* Exercise directions: Print the listing from its top line through the line containing "import random", nothing more, and leave out the pictures.

* Dataset section:
——
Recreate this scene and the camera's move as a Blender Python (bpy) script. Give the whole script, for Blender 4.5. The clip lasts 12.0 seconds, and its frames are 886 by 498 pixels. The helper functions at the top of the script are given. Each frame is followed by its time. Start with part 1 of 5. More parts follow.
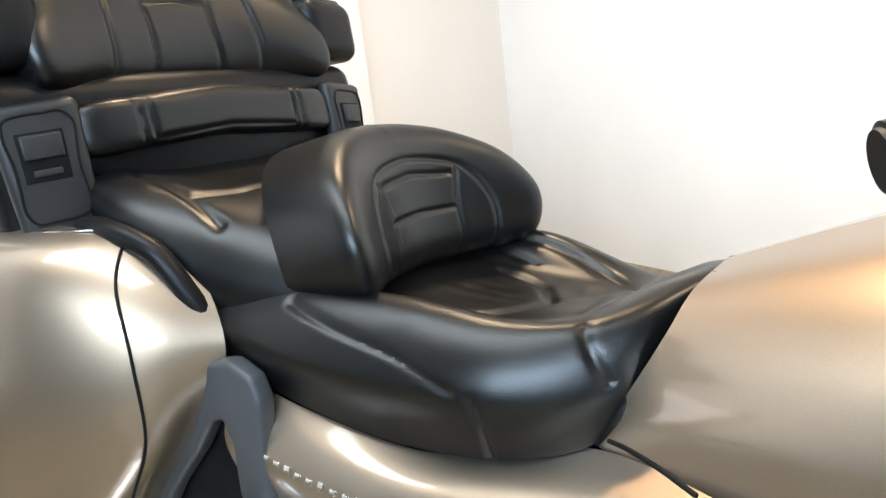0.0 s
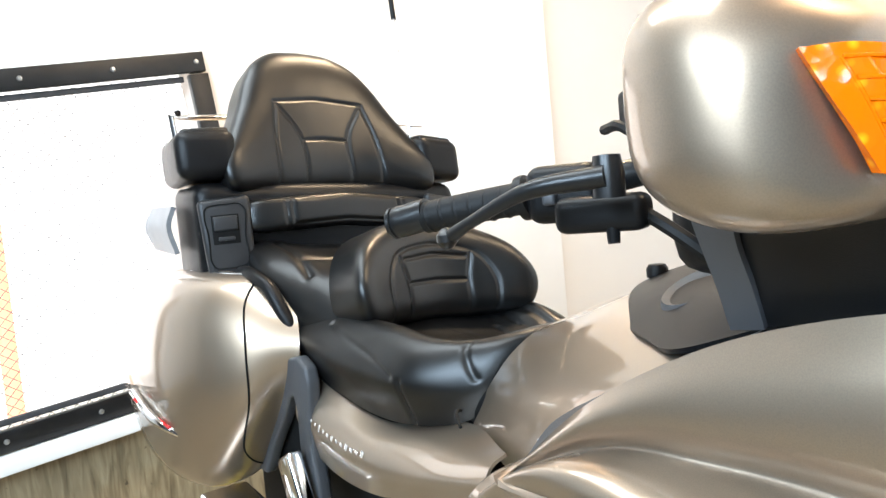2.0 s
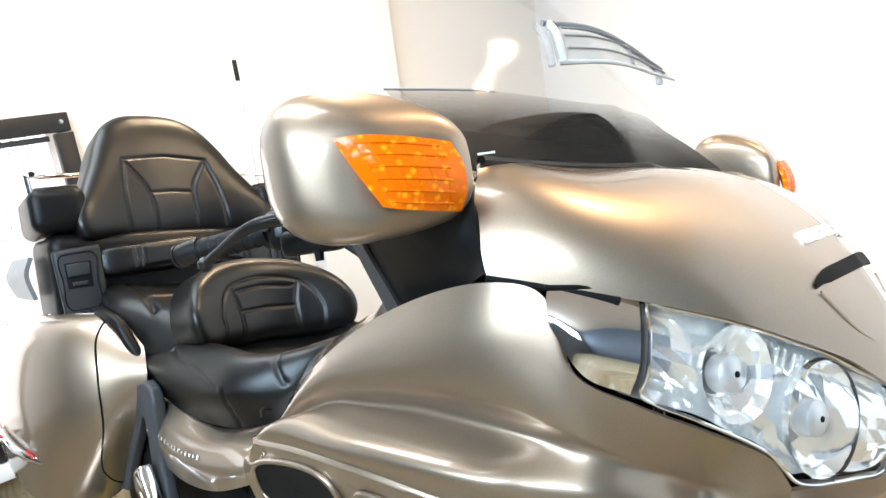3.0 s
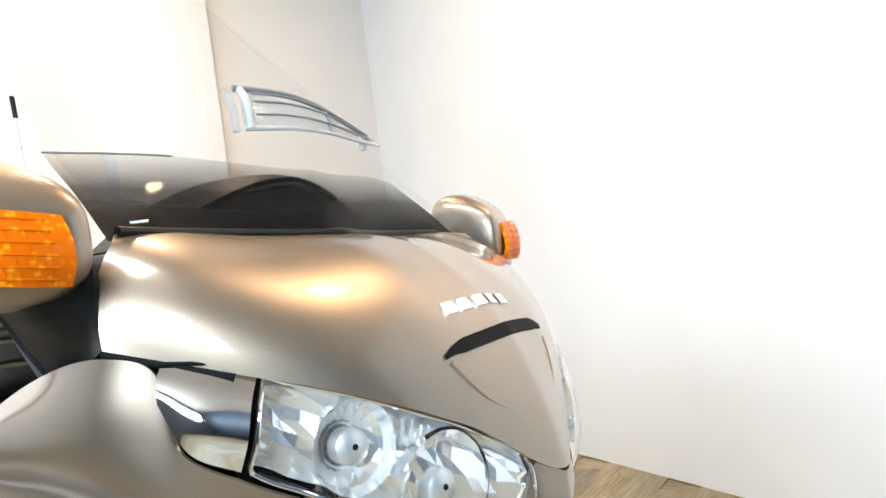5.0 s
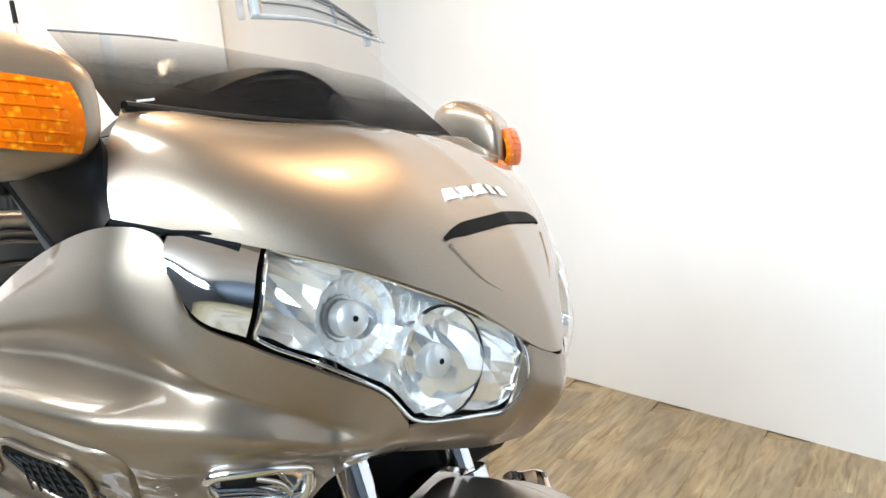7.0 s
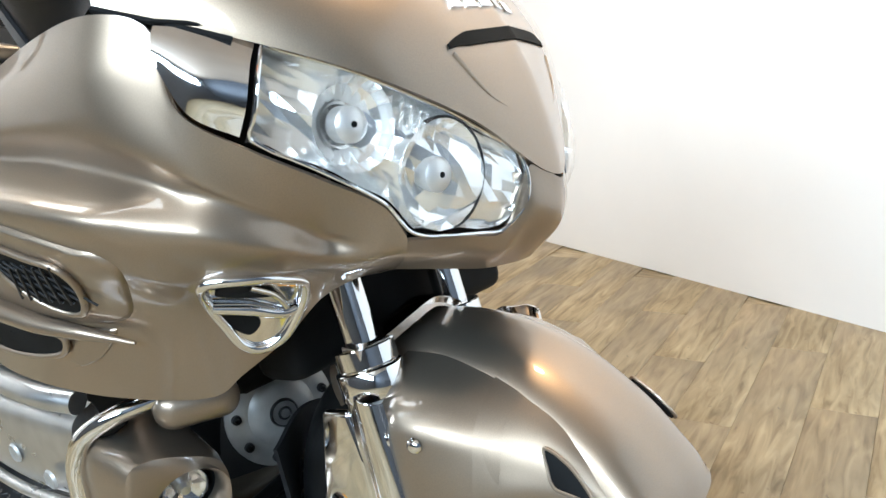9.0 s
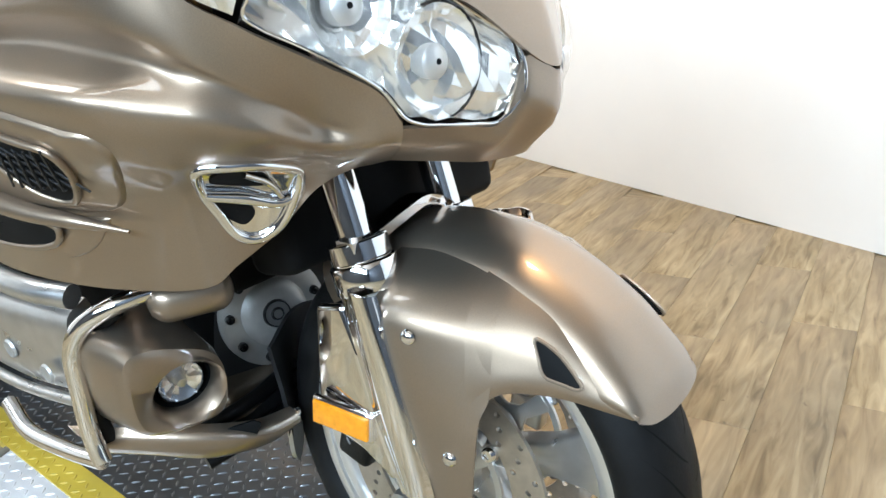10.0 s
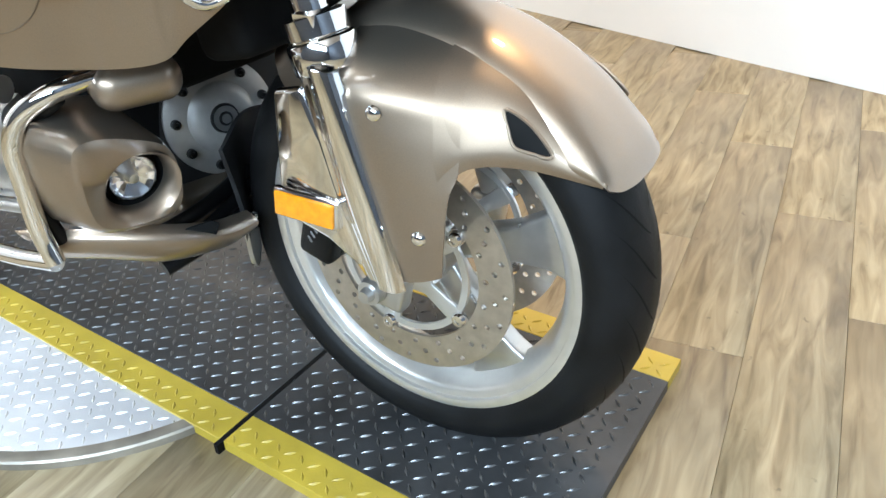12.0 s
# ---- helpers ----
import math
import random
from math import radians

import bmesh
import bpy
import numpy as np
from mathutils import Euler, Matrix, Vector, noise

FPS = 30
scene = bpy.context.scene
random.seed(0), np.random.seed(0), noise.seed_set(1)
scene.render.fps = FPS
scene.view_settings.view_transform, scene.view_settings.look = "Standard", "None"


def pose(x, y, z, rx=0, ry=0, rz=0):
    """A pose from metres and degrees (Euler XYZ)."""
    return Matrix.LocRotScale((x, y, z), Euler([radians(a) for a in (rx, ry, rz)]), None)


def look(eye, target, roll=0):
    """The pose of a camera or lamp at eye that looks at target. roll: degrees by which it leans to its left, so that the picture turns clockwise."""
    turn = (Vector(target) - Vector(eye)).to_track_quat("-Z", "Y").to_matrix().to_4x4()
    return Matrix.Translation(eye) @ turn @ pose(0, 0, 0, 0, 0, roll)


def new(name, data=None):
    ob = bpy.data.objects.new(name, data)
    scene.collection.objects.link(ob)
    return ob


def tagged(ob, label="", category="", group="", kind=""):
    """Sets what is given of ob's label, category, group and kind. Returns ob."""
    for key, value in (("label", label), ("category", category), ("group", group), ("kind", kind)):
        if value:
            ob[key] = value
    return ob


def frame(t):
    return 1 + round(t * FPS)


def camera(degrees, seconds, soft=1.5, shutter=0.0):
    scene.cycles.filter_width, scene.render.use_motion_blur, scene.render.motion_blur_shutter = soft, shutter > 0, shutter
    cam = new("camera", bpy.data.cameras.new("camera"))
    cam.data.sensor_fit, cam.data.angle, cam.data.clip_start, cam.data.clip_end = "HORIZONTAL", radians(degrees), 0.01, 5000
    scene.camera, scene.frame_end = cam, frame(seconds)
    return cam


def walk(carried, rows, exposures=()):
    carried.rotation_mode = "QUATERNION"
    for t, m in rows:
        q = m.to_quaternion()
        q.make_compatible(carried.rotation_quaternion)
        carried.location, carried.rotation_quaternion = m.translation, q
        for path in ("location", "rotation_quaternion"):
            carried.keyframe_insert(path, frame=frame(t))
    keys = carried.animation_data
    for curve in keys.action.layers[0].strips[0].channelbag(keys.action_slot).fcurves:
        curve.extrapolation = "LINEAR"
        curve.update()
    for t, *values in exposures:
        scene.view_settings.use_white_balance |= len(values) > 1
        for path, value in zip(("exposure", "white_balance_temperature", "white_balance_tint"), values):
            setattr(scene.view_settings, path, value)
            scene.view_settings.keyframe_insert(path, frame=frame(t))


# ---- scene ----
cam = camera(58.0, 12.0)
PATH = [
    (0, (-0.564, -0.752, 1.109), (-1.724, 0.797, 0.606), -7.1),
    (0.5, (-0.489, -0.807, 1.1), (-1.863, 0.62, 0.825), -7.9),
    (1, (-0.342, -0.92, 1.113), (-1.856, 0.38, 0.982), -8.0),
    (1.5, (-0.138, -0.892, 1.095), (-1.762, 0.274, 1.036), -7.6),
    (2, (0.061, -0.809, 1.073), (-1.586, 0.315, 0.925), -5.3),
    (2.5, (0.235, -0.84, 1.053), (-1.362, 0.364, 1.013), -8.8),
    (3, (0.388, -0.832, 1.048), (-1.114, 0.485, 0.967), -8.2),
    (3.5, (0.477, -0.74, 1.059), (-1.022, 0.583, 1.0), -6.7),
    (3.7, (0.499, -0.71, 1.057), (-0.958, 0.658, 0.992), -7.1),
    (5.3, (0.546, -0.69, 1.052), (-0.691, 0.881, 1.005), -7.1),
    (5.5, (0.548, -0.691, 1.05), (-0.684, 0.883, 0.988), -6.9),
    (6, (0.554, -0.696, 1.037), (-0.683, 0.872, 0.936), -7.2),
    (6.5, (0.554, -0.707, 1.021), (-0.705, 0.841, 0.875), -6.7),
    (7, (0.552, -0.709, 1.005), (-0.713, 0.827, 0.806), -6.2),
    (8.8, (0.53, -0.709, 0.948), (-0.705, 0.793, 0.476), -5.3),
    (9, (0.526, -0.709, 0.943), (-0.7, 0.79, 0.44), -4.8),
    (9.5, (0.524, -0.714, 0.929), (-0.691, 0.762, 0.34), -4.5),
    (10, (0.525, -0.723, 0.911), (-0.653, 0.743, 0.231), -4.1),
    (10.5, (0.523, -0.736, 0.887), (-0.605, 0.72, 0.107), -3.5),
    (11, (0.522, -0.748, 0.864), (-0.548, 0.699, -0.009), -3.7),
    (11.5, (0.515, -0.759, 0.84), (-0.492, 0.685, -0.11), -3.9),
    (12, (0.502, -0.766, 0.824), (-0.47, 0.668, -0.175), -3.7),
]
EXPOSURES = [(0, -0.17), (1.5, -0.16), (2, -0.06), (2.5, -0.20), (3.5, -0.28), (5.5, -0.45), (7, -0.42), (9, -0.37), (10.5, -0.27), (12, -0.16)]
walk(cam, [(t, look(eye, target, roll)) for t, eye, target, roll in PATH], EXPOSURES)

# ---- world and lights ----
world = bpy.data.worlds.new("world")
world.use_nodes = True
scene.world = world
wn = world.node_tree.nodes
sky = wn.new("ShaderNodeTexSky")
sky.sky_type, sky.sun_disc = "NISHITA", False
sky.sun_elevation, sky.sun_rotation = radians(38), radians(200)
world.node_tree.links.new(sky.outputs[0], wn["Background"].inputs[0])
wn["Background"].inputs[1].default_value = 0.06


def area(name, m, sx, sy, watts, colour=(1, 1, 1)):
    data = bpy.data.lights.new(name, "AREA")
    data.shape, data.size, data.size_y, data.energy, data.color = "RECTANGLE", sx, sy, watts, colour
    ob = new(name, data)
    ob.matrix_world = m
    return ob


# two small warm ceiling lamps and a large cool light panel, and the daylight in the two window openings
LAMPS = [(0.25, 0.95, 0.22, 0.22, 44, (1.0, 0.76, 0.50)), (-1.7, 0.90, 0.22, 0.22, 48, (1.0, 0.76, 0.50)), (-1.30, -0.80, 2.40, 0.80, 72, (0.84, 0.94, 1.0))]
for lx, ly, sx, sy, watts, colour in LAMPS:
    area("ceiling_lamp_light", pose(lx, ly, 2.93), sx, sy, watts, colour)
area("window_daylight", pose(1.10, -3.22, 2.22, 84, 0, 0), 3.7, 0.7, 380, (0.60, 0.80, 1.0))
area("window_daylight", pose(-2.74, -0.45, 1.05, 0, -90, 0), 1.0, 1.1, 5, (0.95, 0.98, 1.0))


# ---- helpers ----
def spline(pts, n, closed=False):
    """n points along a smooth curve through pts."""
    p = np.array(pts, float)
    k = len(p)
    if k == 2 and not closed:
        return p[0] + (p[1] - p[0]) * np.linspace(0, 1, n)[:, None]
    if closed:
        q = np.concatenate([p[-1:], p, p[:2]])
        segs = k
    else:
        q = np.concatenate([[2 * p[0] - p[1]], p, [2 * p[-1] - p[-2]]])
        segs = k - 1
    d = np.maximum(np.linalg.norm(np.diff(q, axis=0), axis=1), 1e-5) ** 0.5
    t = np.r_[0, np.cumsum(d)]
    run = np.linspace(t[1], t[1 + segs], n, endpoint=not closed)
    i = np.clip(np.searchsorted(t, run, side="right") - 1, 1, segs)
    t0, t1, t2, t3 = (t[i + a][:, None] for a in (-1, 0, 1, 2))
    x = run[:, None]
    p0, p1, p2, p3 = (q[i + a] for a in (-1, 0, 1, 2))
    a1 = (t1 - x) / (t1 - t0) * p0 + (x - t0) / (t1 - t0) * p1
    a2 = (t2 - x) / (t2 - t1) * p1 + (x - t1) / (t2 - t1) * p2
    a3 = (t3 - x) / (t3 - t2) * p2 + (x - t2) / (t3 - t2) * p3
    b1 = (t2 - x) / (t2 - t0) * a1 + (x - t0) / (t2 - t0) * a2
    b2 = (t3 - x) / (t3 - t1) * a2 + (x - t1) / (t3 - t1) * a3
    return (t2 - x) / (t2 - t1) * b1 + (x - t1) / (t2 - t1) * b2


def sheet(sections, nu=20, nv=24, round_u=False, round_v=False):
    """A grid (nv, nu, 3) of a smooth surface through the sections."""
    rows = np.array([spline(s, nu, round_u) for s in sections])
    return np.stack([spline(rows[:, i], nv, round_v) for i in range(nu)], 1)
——
* Worked answer:
Recreate this scene and the camera's move as a Blender Python (bpy) script. Give the whole script, for Blender 4.5. The clip lasts 12.0 seconds, and its frames are 886 by 498 pixels. The helper functions at the top of the script are given. Each frame is followed by its time. Start with part 1 of 5. More parts follow.
0.0 s
2.0 s
3.0 s
5.0 s
7.0 s
9.0 s
10.0 s
12.0 s
# ---- helpers ----
import math
import random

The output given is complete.